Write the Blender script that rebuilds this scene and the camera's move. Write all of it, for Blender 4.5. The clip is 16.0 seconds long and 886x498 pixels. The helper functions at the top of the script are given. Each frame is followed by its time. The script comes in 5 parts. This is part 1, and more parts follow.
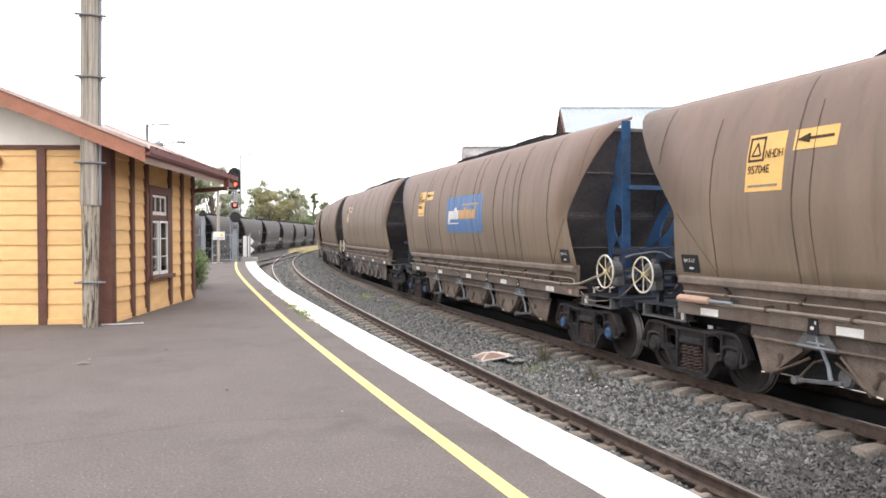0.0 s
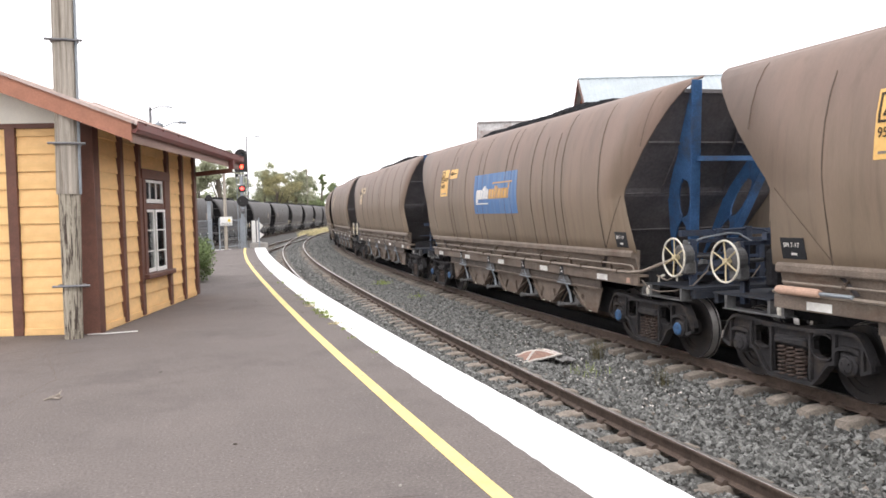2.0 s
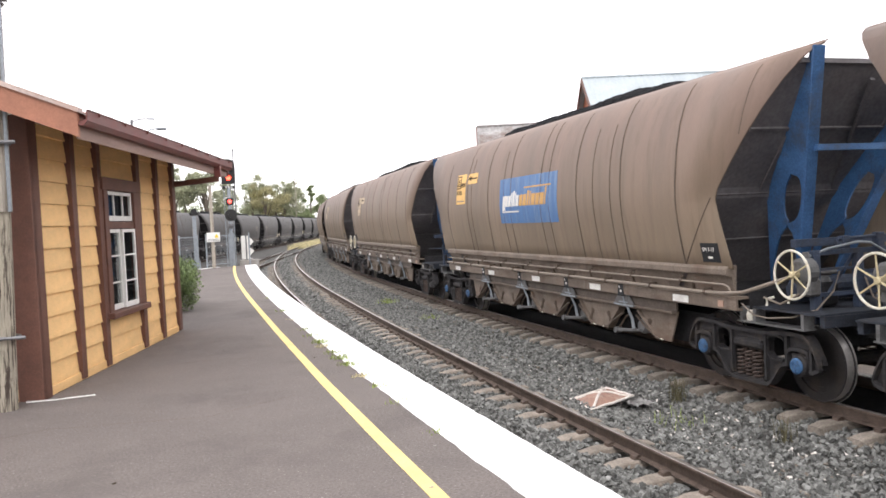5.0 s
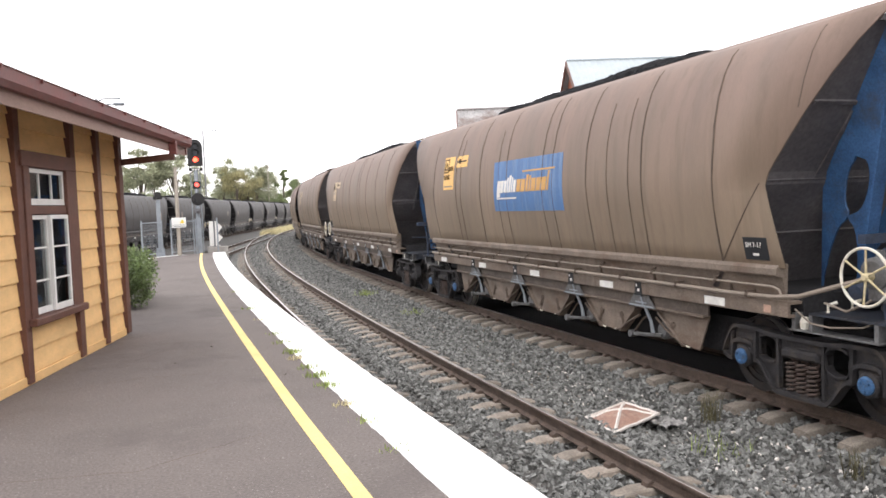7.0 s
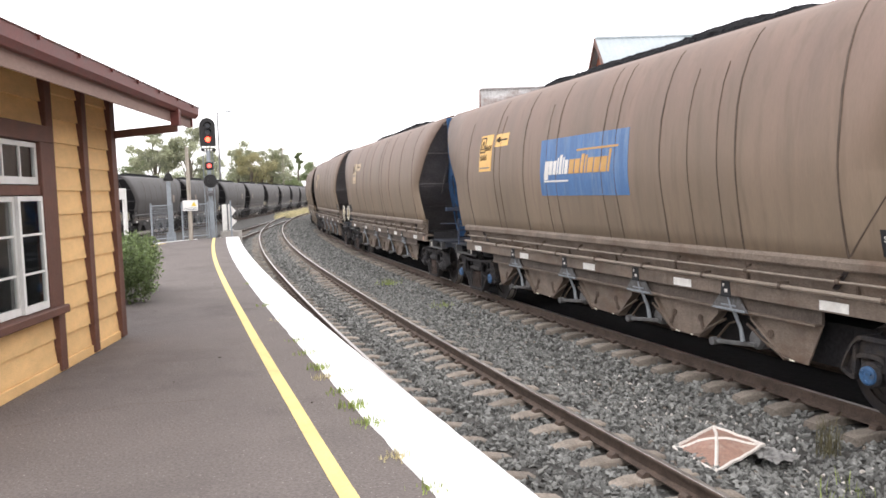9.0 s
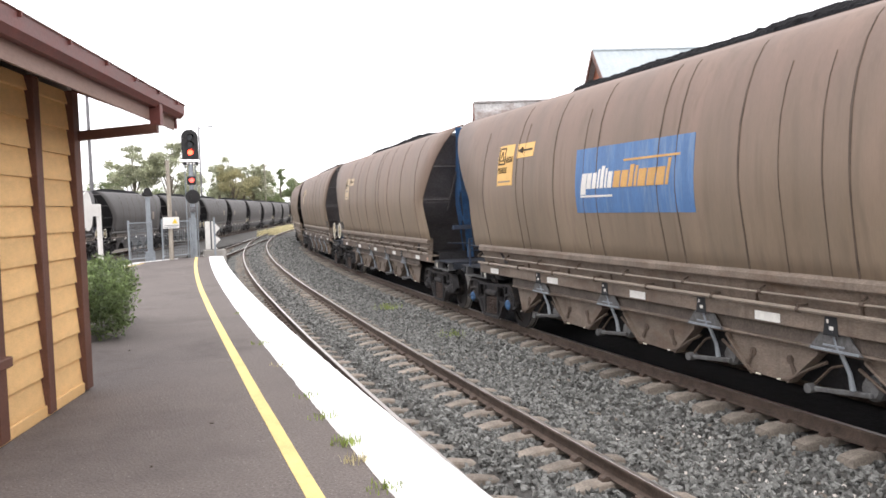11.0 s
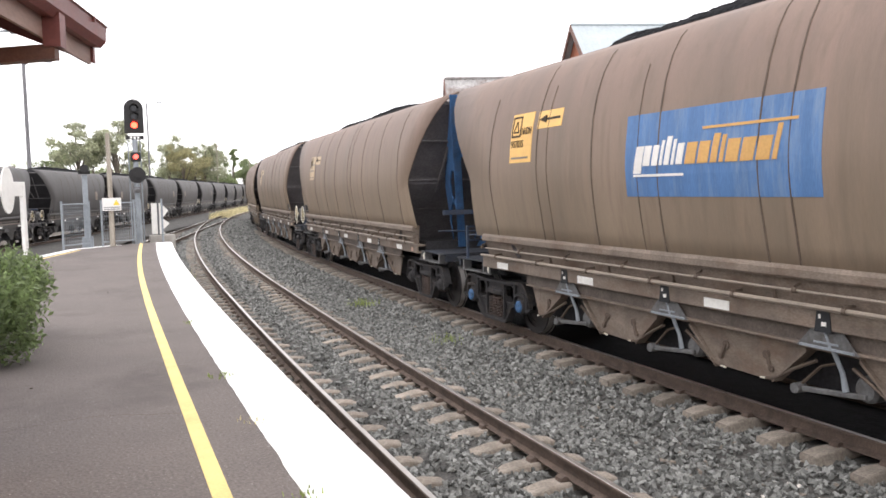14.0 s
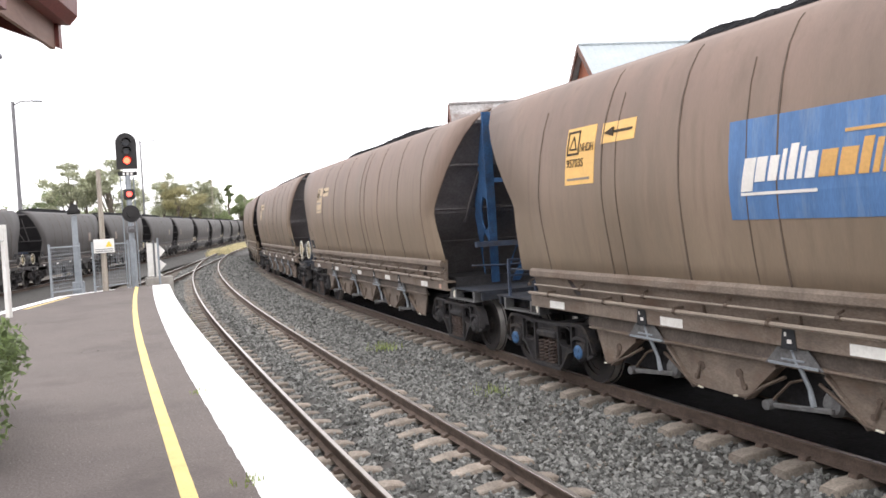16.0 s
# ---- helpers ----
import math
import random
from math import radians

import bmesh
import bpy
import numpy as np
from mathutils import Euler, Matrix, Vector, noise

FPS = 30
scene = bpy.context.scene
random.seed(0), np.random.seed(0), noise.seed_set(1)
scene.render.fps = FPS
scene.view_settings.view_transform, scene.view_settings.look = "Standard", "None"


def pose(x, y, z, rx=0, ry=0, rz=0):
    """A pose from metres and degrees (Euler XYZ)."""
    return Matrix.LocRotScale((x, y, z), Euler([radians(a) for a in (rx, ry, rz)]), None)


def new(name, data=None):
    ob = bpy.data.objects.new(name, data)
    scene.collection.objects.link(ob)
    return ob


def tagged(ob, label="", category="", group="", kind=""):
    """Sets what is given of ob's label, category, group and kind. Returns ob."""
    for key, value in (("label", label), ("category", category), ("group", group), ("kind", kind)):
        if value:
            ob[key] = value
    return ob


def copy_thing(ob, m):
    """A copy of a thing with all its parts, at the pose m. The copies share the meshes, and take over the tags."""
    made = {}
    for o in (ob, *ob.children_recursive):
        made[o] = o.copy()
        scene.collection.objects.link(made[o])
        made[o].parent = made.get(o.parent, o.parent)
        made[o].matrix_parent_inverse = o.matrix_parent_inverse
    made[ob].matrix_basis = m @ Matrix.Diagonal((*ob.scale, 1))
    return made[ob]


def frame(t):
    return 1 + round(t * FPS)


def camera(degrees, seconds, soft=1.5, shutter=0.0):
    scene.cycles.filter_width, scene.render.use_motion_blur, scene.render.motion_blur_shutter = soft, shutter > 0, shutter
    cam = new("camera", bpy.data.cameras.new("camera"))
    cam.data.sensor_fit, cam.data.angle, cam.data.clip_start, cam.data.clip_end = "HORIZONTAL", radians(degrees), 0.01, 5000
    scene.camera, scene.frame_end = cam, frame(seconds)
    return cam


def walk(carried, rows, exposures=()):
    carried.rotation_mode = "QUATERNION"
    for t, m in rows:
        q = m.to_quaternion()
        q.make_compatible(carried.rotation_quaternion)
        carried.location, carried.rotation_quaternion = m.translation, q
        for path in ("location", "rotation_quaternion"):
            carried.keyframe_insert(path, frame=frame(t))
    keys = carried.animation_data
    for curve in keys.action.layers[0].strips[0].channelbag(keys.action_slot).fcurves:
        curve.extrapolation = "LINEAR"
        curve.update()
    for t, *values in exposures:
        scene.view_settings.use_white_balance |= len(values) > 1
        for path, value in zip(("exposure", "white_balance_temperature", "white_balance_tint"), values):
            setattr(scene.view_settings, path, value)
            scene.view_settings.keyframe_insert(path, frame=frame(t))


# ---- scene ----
cam = camera(57.8, 16.0, soft=1.65)
METRES, EYE, TILT, LEAN, TURN = 16.0, 1.5, 3.5, 0.0, -20.1
EXPOSURES = [(0.0, 0.0), (1.0, 0.0), (1.5, -0.15), (1.8, -0.1), (2.4, 0.0), (16.0, 0.0)]
ROWS = [
    (0.0, 0.0, 0.0, 0.0, -0.0, -4.63, 0.05),
    (0.5, -0.0056, 0.0363, -0.0012, 0.9, -5.19, 1.49),
    (1.0, -0.0131, 0.0659, -0.0012, 1.67, -4.63, 1.08),
    (1.5, -0.026, 0.0982, -0.0014, -0.68, -5.01, 0.58),
    (2.0, -0.0322, 0.1309, -0.0018, 0.49, -6.17, 1.37),
    (2.5, -0.0434, 0.1633, -0.0036, 1.24, -6.47, 0.73),
    (3.0, -0.0542, 0.1918, -0.0049, 0.23, -7.24, 0.6),
    (3.5, -0.0607, 0.2214, -0.0045, 4.29, -7.28, 2.2),
    (4.0, -0.0707, 0.2504, -0.0052, 1.98, -5.69, 1.27),
    (4.5, -0.0768, 0.2816, -0.0069, 0.49, -5.4, 2.22),
    (7.0, -0.0986, 0.426, -0.014, -2.27, -6.64, 2.07),
    (7.5, -0.1024, 0.4573, -0.0159, -1.49, -6.88, 2.11),
    (8.0, -0.1106, 0.4861, -0.0177, -1.24, -6.85, 1.68),
    (8.5, -0.1185, 0.5148, -0.0199, -2.24, -6.7, 2.25),
    (9.0, -0.1237, 0.5433, -0.0214, -1.25, -7.73, 1.76),
    (11.5, -0.1707, 0.6932, -0.03, -2.73, -5.93, 1.66),
    (12.0, -0.1789, 0.722, -0.0323, -2.4, -5.34, 1.45),
    (12.5, -0.1855, 0.7492, -0.0346, -3.97, -5.73, 1.74),
    (13.0, -0.188, 0.781, -0.0362, -4.23, -7.67, 1.34),
    (13.5, -0.1945, 0.8124, -0.0383, -5.49, -7.41, 0.72),
    (14.0, -0.1996, 0.8445, -0.0405, -5.75, -7.83, 0.89),
    (14.5, -0.207, 0.8775, -0.0422, -4.47, -7.34, 0.74),
    (15.0, -0.2182, 0.9051, -0.0421, -6.81, -5.83, 1.4),
    (15.5, -0.2231, 0.9366, -0.0436, -6.82, -6.08, 2.24),
    (16.0, -0.2314, 0.9677, -0.0463, -6.24, -5.75, 2.65),
]
walk(cam, [(t, pose(0, 0, EYE, TILT, LEAN, TURN) @ pose(METRES * x, METRES * y, METRES * z, 90 + pitch, roll, yaw)) for t, x, y, z, yaw, pitch, roll in ROWS], EXPOSURES)

# ---- light: bright overcast sky ----
world = bpy.data.worlds.new("overcast")
scene.world = world
world.use_nodes = True
wn = world.node_tree
wn.nodes.clear()
sky = wn.nodes.new("ShaderNodeTexSky")
sky.sky_type, sky.sun_disc = "NISHITA", False
sky.sun_elevation, sky.sun_rotation = radians(48), radians(200)
clear_bg = wn.nodes.new("ShaderNodeBackground")
clear_bg.inputs[1].default_value = 0.12
cloud_bg = wn.nodes.new("ShaderNodeBackground")
cloud_bg.inputs[0].default_value = (1.0, 0.97, 0.995, 1)
cloud_bg.inputs[1].default_value = 2.3
sky_mix = wn.nodes.new("ShaderNodeMixShader")
sky_mix.inputs[0].default_value = 0.9
sky_out = wn.nodes.new("ShaderNodeOutputWorld")
wn.links.new(sky.outputs[0], clear_bg.inputs[0])
wn.links.new(clear_bg.outputs[0], sky_mix.inputs[1])
wn.links.new(cloud_bg.outputs[0], sky_mix.inputs[2])
wn.links.new(sky_mix.outputs[0], sky_out.inputs[0])
sun = new("sun", bpy.data.lights.new("sun", "SUN"))
sun.data.energy, sun.data.angle, sun.data.color = 1.0, radians(25), (1.0, 0.96, 0.9)
sun.rotation_euler = (radians(42), 0, radians(-20))

# ---- materials ----


def mat(name, colour, rough=0.7, metal=0.0, spread=0.18, scale=3.0, grain=60.0, bump=0.15, stain=None, stain_amount=0.35, stretch=(1, 1, 1), island=0.0, objvar=0.0, spec=0.4, stain_scale=None, specks=None, gmix=None, streaks=None, hue_and_light=None):
    """Base colour with large blotches, fine grain, a stain colour and relief."""
    m = bpy.data.materials.new(name)
    m.use_nodes = True
    nt = m.node_tree
    nd, ln = nt.nodes, nt.links
    bsdf = nd["Principled BSDF"]
    bsdf.inputs["Roughness"].default_value = rough
    bsdf.inputs["Metallic"].default_value = metal
    bsdf.inputs["Specular IOR Level"].default_value = spec
    co = nd.new("ShaderNodeTexCoord")
    mp = nd.new("ShaderNodeMapping")
    mp.inputs["Scale"].default_value = stretch
    ln.new(co.outputs["Object"], mp.inputs[0])
    big = nd.new("ShaderNodeTexNoise")
    big.inputs["Scale"].default_value, big.inputs["Detail"].default_value = scale, 6
    big.inputs["Roughness"].default_value = 0.62
    fine = nd.new("ShaderNodeTexNoise")
    fine.inputs["Scale"].default_value, fine.inputs["Detail"].default_value = grain, 4
    ln.new(mp.outputs[0], big.inputs[0])
    ln.new(mp.outputs[0], fine.inputs[0])
    ramp = nd.new("ShaderNodeValToRGB")
    lo = [max(0, c * (1 - spread * 1.6)) for c in colour] + [1]
    hi = [min(1, c * (1 + spread * 1.1)) for c in colour] + [1]
    ramp.color_ramp.elements[0].position, ramp.color_ramp.elements[0].color = 0.3, lo
    ramp.color_ramp.elements[1].position, ramp.color_ramp.elements[1].color = 0.7, hi
    ln.new(big.outputs[0], ramp.inputs[0])
    last = ramp.outputs[0]
    gm = nd.new("ShaderNodeMix")
    gm.data_type, gm.blend_type = "RGBA", "MULTIPLY"
    gm.inputs["Factor"].default_value = gmix or min(1.0, spread * 2.2)
    gr = nd.new("ShaderNodeValToRGB")
    gr.color_ramp.elements[0].position, gr.color_ramp.elements[0].color = 0.35, (0.55, 0.55, 0.55, 1)
    gr.color_ramp.elements[1].position, gr.color_ramp.elements[1].color = 0.65, (1.15, 1.15, 1.15, 1)
    ln.new(fine.outputs[0], gr.inputs[0])
    ln.new(last, gm.inputs["A"])
    ln.new(gr.outputs[0], gm.inputs["B"])
    last = gm.outputs["Result"]
    if specks:
        # grit: a speck colour, the size of the grains and the share that they cover
        sc_, size_, cut = specks
        pn = nd.new("ShaderNodeTexNoise")
        pn.inputs["Scale"].default_value, pn.inputs["Detail"].default_value = size_, 2
        ln.new(co.outputs["Object"], pn.inputs[0])
        pr = nd.new("ShaderNodeValToRGB")
        pr.color_ramp.elements[0].position, pr.color_ramp.elements[1].position = cut, cut + 0.05
        ln.new(pn.outputs[0], pr.inputs[0])
        px = nd.new("ShaderNodeMix")
        px.data_type = "RGBA"
        ln.new(pr.outputs[0], px.inputs["Factor"])
        ln.new(last, px.inputs["A"])
        px.inputs["B"].default_value = (*sc_, 1)
        last = px.outputs["Result"]
    if stain:
        sn = nd.new("ShaderNodeTexNoise")
        sn.inputs["Scale"].default_value, sn.inputs["Detail"].default_value = stain_scale or scale * 0.8, 8
        sn.inputs["Roughness"].default_value = 0.7
        off = nd.new("ShaderNodeVectorMath")
        off.inputs[1].default_value = (7.3, 2.1, 4.7)
        ln.new(mp.outputs[0], off.inputs[0])
        ln.new(off.outputs[0], sn.inputs[0])
        sr = nd.new("ShaderNodeValToRGB")
        sr.color_ramp.elements[0].position, sr.color_ramp.elements[1].position = 0.5, 0.72
        sr.color_ramp.elements[1].color = (stain_amount * 2, stain_amount * 2, stain_amount * 2, 1)
        ln.new(sn.outputs[0], sr.inputs[0])
        sm = nd.new("ShaderNodeMix")
        sm.data_type, sm.clamp_factor = "RGBA", True
        ln.new(sr.outputs[0], sm.inputs["Factor"])
        ln.new(last, sm.inputs["A"])
        sm.inputs["B"].default_value = (*stain, 1)
        last = sm.outputs["Result"]
    if hue_and_light:
        # hue drift with height, plus painted light: lighter low down, darker near the top
        z0_, z1_, low_, high_ = hue_and_light
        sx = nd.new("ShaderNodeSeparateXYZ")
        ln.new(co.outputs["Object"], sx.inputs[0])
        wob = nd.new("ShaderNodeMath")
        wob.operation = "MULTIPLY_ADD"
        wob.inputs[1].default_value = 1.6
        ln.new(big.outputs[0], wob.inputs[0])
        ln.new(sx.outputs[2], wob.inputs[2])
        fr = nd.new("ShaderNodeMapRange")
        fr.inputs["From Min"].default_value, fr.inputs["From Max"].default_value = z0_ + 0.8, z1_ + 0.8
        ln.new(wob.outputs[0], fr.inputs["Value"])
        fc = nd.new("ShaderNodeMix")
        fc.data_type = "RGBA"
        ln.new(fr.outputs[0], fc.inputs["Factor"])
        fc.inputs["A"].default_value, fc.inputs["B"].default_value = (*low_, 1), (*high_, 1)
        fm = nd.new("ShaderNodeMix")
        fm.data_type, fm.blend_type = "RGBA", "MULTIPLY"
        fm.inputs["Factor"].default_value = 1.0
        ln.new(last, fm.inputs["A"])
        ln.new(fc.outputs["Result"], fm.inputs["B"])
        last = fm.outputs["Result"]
    if streaks:
        # runs of rust and dust down the sheet: colour, how many to the metre, share
        sc_, many, amount = streaks
        km = nd.new("ShaderNodeMapping")
        km.inputs["Scale"].default_value = (many, many, 0.35)
        ln.new(co.outputs["Object"], km.inputs[0])
        kn = nd.new("ShaderNodeTexNoise")
        kn.inputs["Scale"].default_value, kn.inputs["Detail"].default_value = 1.0, 5
        ln.new(km.outputs[0], kn.inputs[0])
        kr = nd.new("ShaderNodeMapRange")
        kr.inputs["From Min"].default_value, kr.inputs["From Max"].default_value, kr.inputs["To Max"].default_value = 0.52, 0.78, amount
        ln.new(kn.outputs[0], kr.inputs["Value"])
        kx = nd.new("ShaderNodeMix")
        kx.data_type = "RGBA"
        ln.new(kr.outputs[0], kx.inputs["Factor"])
        ln.new(last, kx.inputs["A"])
        kx.inputs["B"].default_value = (*sc_, 1)
        last = kx.outputs["Result"]
    if island or objvar:
        src = nd.new("ShaderNodeNewGeometry").outputs["Random Per Island"] if island else nd.new("ShaderNodeObjectInfo").outputs["Random"]
        amount = island or objvar
        mr = nd.new("ShaderNodeMapRange")
        mr.inputs["To Min"].default_value, mr.inputs["To Max"].default_value = 1 - amount, 1 + amount
        ln.new(src, mr.inputs["Value"])
        vm = nd.new("ShaderNodeVectorMath")
        vm.operation = "SCALE"
        ln.new(last, vm.inputs[0])
        ln.new(mr.outputs[0], vm.inputs["Scale"])
        last = vm.outputs[0]
    ln.new(last, bsdf.inputs["Base Color"])
    if bump:
        bp = nd.new("ShaderNodeBump")
        bp.inputs["Strength"].default_value, bp.inputs["Distance"].default_value = bump, 0.02
        ln.new(fine.outputs[0], bp.inputs["Height"])
        ln.new(bp.outputs[0], bsdf.inputs["Normal"])
        rr = nd.new("ShaderNodeMapRange")
        rr.inputs["To Min"].default_value, rr.inputs["To Max"].default_value = max(0, rough - 0.12), min(1, rough + 0.12)
        ln.new(big.outputs[0], rr.inputs["Value"])
        ln.new(rr.outputs[0], bsdf.inputs["Roughness"])
    return m


def glow(name, colour, strength):
    m = bpy.data.materials.new(name)
    m.use_nodes = True
    b = m.node_tree.nodes["Principled BSDF"]
    b.inputs["Base Color"].default_value = (*colour, 1)
    b.inputs["Emission Color"].default_value = (*colour, 1)
    b.inputs["Emission Strength"].default_value = strength
    return m


def glassy(name, colour):
    m = bpy.data.materials.new(name)
    m.use_nodes = True
    b = m.node_tree.nodes["Principled BSDF"]
    b.inputs["Base Color"].default_value = (*colour, 1)
    b.inputs["Roughness"].default_value = 0.02
    b.inputs["Transmission Weight"].default_value = 1.0
    b.inputs["IOR"].default_value = 1.45
    return m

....

**What to work on**
From the material above, gather all lines that include the string "keys" and copy them.

**Written answer**
    keys = carried.animation_data
    for curve in keys.action.layers[0].strips[0].channelbag(keys.action_slot).fcurves:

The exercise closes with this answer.